Key Decisions for Investors

  • Long Elbit Systems (ESLT) — buy a 9–12 month call spread (buy Jan-2027 55C / sell Jan-2027 70C) representing ~1–2% of book. R/R: ~20–35% upside if order flow materializes vs ~10–15% haircut on de-escalation; benefits from Israeli & exportable tactical systems with short delivery windows.
  • Long RTX (RTX) Jan-2027 1:1 call spread (buy 1-year 120C / sell 1-year 150C) — sized 1% of book. R/R: 2:1 skew toward upside as US/NATO logistics and air-defense replenishment accelerate; downside limited to premium and near-term stock volatility from risk-off flows.

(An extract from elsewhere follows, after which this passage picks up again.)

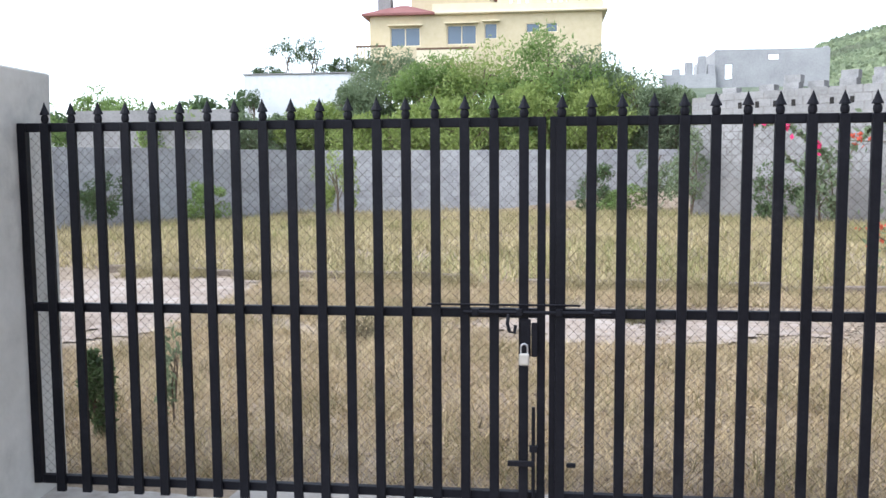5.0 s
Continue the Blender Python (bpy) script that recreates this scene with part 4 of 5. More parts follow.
# dry-stone wall beside the lane: a lower front wall, and a higher one a step behind it
RED = lambda u, z, r: STONES_Y if r.rand() < 0.025 else (STONES_R if r.rand() < (0.8 if z < 1.70 else 0.4) else STONES_P)
STONES_Y = [ashlar_mesh("stone", M_BOULDER, 70 + k) for k in range(6)]
FRONT_TOP, BACK_TOP = 2.02, 2.33
rubble_wall("wall_drystone", (9.4, -7.65), (5.3, -9.1), lambda u: 1.50 - 0.26 * u, lambda u: FRONT_TOP - 0.02, "dry-stone garden wall of reddish uneven stones", sx=0.225, sz=0.15, thick=0.5, pick=RED, seed=8, core=M_DARKSTONE, relief=(0.035, 0.09))
rubble_wall("wall_drystone_back", (9.62, -8.02), (5.4, -9.52), lambda u: 1.6, lambda u: BACK_TOP - 0.02, "upper course of the dry-stone wall set back on a ledge", sx=0.40, sz=0.22, thick=0.4, pick=lambda u, z, r: STONES_P if r.rand() < 0.5 else STONES, seed=9, core=M_DARKSTONE, relief=(0.03, 0.07))
rubble_wall("wall_drystone_end", (9.66, -8.3), (9.4, -7.64), lambda u: 1.2, lambda u: FRONT_TOP - 0.02, "end of the dry-stone wall", sx=0.28, sz=0.18, thick=0.2, pick=RED, seed=10, core=M_DARKSTONE, relief=(0.03, 0.07))
for nm, (x, y), zt, th in (("lower", (9.42, -7.63), FRONT_TOP, 0.45), ("upper", (9.66, -8.0), BACK_TOP, 0.42)):
    bm = bmesh.new()
    u = 0.0
    while u < 4.3:
        w = RNG.uniform(0.3, 0.7)
        cx, cy = x - (u + w / 2) * 0.943, y - (u + w / 2) * 0.333
        box(bm, -w / 2, w / 2, -th + 0.02, RNG.uniform(0.03, 0.07), -0.014, RNG.uniform(0.006, 0.014), m=Matrix.Translation((cx, cy, zt)) @ Matrix.Rotation(radians(19.5 + RNG.uniform(-2, 2)), 4, "Z"), bevel=0.01)
        u += w
    for v in bm.verts:
        v.co += Vector(RNG.uniform(-0.008, 0.008, 3))
    tagged(part("coping", bm, M_CONC), "thin flat coping along the %s dry-stone wall" % nm, "coping", kind="structure")

# ---- hut behind the street wall ----
def hut():
    e = thing("hut", "low grey block hut with a ribbed concrete roof slab", "hut", (-8.0, 1.0, -0.3))
    part("roof_slab", boxes([(-11.4, -5.70, -0.30, 1.90, 2.32, 2.40)], 0.012), M_PLASTER2, e, "stained concrete roof slab")
    part("roof_topping", boxes([(-11.5, -6.05, -0.21, 1.7, 2.403, 2.47)], 0.03), M_MORTAR, e)
    for k in range(7):
        y = -0.1 + 0.28 * k
        part("rib", boxes([(-7.2, -5.9, y, y + 0.03, 2.30, 2.318)], 0.006), M_DARK, e)
    wall = [(-6.45, -6.30, -0.2, 0.52, -0.3, 2.318), (-6.45, -6.30, 1.48, 1.84, -0.3, 2.318), (-6.45, -6.30, 0.52, 1.48, -0.3, 1.55), (-6.45, -6.30, 0.52, 1.48, 2.22, 2.318)]
    for w in wall:
        part("side_wall", boxes([w], 0.004), M_CONC, e)
    part("back_wall", boxes([(-11.4, -6.46, 1.7, 1.84, -0.5, 2.318)]), M_CONC, e)
    part("dark_room", boxes([(-9.0, -8.9, -0.1, 1.69, -0.3, 2.31)]), M_DARK, e)
    part("jamb", boxes([(-6.31, -6.26, 0.46, 0.53, 1.4, 2.25)], 0.004), M_PIPE, e)
    part("jamb", boxes([(-6.31, -6.26, 1.46, 1.52, 1.4, 2.25)], 0.004), M_WOODB, e)
    pts = [(-6.24, 0.1, 2.29), (-6.22, 0.5, 2.20), (-6.22, 1.0, 2.16), (-6.22, 1.4, 2.19), (-6.24, 1.7, 2.29)]
    c = thing("cable", "sagging pale cable under the hut roof", "cable", (-6.22, 1.0, 2.25))
    part("cable_run", tube(bmesh.new(), pts, 0.012, 6), M_PIPE, c)
    c = thing("cable", "pale cable looped on the hut wall", "cable", (-6.25, 0.5, 2.1))
    part("cable_run", tube(bmesh.new(), [(-6.27, 0.35, 2.28), (-6.25, 0.30, 2.1), (-6.25, 0.38, 1.92), (-6.26, 0.36, 1.7)], 0.016, 6), M_PIPE, c)
    lamp = thing("wall_insulator", "pair of white porcelain lamp holders on the hut wall", "lamp holder", (-7.0, -0.46, 2.22))
    for x in (-7.04, -6.90):
        bm = bmesh.new()
        bmesh.ops.create_uvsphere(bm, u_segments=12, v_segments=8, radius=0.055, matrix=Matrix.Translation((x, -0.50, 2.22)))
        part("globe", bm, M_PORC, lamp, smooth=True)
    part("base", tube(bmesh.new(), [(-7.04, -0.47, 2.22), (-6.9, -0.47, 2.22)], 0.025, 8), M_PORC, lamp)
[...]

  • Long Cheniere Energy (LNG) — buy 3–6 month calls (buy Jun-2026 85C) sized 0.5–1% of book. R/R: asymmetric 30%+ if short-term LNG reallocation to Europe/Asia tightens spot spreads; loss limited to premium if shipping routes normalize.
  • Tail hedge EM exposure — buy 1–3 month EEM 5% OTM puts equal to 2–3% of equity exposure. R/R: protects portfolio against a rapid regional escalation and correlated EM risk-off where downside can exceed 10–15% in days; cost justified as insurance against geopolitical jump-to-black.
  • Short/select shipping/smaller container carriers (e.g., ZIM) — enter a 1–3 month synthetic short or buy puts sized small (0.5–1% of book). R/R: 20–30% downside if rerouting and insurance shock compress margins; high tail volatility so keep tight hedges and stop-losses for event-driven reversals.